I think in the ending scene Streep knows that for selfish reasons, she almost destroyed a man’s life. I think Sister James’ innocence brings it out of her. I believe the doubts she has, are doubts in herself, and not doubts in the church. I think she realizes that she does not represent the vows that she took when she became a nun.
It all comes down to that if you want to believe someone is guilty, you can convince yourself that they are. That kind of thinking can distort everything you see and hear, and you can twist everything to convince yourself and others that you are right. Politicians do it all the time!
A couple symbolic things I noticed:
The wind scattering the leaves, especially when Streep is around, represents gossip. Just like the feathers in the wind in his sermon. Watch the dinner scene with the nuns when they are talking about the doubt sermon. Streep’s napkin flutters for no apparent reason. I think that foreshadows the beginning of Streep’s thoughts.
I think the same light going out in her office twice represents the light in her heart going out. I think it is the same light that Father Flynn talks to Sister James about.
At the beginning of the scene between Father Flynn and Sister James in the courtyard, there is a crow cawing. (is that the right word?) Father Flynn asks Sister James what kind of bird that is. She tells him it’s a crow and he says of course it is. He knew it was a crow. I think it was put in there because Father Flynn knows the two sisters are going to eat crow, as they say.

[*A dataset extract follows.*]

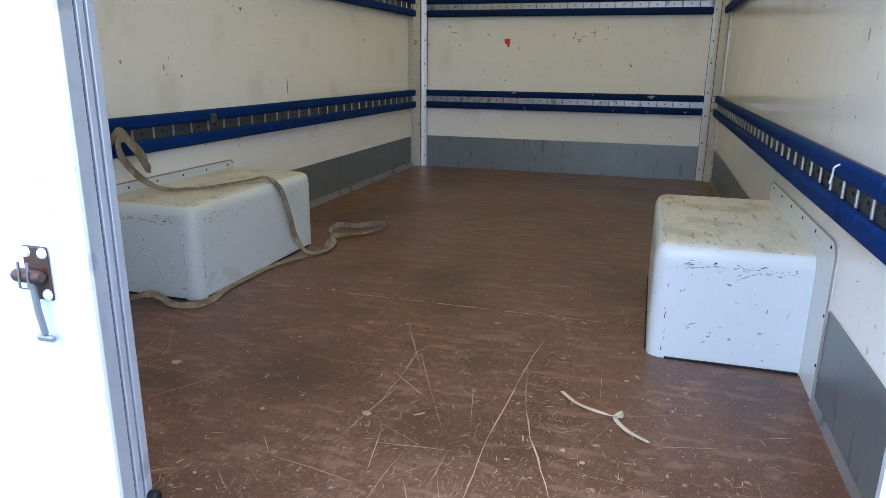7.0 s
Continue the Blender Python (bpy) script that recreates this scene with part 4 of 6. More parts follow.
# ---- lashing rails ----
def rail(wall, axis, a0, a1, z0, side, label):
    """Two padded bars with a slotted channel between; along y on a side wall or along x on the front wall."""
    H = 0.128
    d = 0.038
    def place(u0, u1, dep0, dep1, z_0, z_1, r=0.0):
        if axis == "y":
            x0, x1 = XI - dep1, XI - dep0
            b = prism(rounded(x0, x1, z_0, z_1, min(r, 0.012), 4), "y", u0, u1, 0.004, 1) if r else box(x0, x1, u0, u1, z_0, z_1)
            return b if side > 0 else mirror_x(b)
        y0, y1 = YF - dep1, YF - dep0
        return prism(rounded(y0, y1, z_0, z_1, min(r, 0.012), 4), "x", u0, u1, 0.004, 1) if r else box(u0, u1, y0, y1, z_0, z_1)
    k = part("lashing_rail", place(a0, a1, 0.0007, 0.012, z0 + 0.006, z0 + H - 0.006), M_slot if axis == "y" else M_alu, wall, label)
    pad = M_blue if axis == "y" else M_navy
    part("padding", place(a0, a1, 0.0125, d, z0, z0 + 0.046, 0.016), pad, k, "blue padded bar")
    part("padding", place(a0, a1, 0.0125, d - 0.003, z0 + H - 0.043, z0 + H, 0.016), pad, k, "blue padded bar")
    n = int((a1 - a0 - 0.06) / 0.1035)
    first = None
    dot = None
    for i in range(n + 1):
        u = a0 + 0.05 + i * 0.1035
        pos = (side * (XI - 0.019), u, z0) if axis == "y" else (u, YF - 0.019, z0)
        if first is None:
            first = part("pin", lathe([(0.0455, 0.0), (0.0455, 0.0036), (0.0855, 0.0036), (0.0855, 0)], 8, "z"), M_pin_bright if axis == "y" else M_pin, k)
            first.matrix_basis = Matrix.Translation(pos)
            dot = part("rivet", moved(lathe([(0, 0.0048), (0.002, 0.004), (0.0022, 0)], 8, axis="x" if axis == "y" else "y"), Matrix.Identity(4)), M_plastic, k)
            first_pos = pos
        else:
            same_part(first, "pin", k, Matrix.Translation(pos))
        q = (side * (XI - 0.0135), u + 0.052, z0 + 0.066) if axis == "y" else (u + 0.052, YF - 0.0145, z0 + 0.066)
        if i == 0:
            dot.matrix_basis = Matrix.Translation(q) @ (Matrix.Rotation(math.pi, 4, "Z") if (axis == "y" and side > 0) or axis == "x" else Matrix.Identity(4))
        elif i < n:
            same_part(dot, "rivet", k, Matrix.Translation(q) @ (Matrix.Rotation(math.pi, 4, "Z") if (axis == "y" and side > 0) or axis == "x" else Matrix.Identity(4)))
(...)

In the classroom scene with Streep and Sister James the wind blows through the window. Streep describes the wind as peripatetic. I looked that word up. It means to travel or wander about, but it also refers to Aristotle’s school of philosophy. Wind does travel and wander about, but I find the Aristotle thing interesting too. Aristotle came up with the idea of causality. That for every cause there is an effect. Chew on that for awhile.
Okay, that’s it. Sorry this is so long. I think he’s innocent, so try to convince me otherwise. Bring it!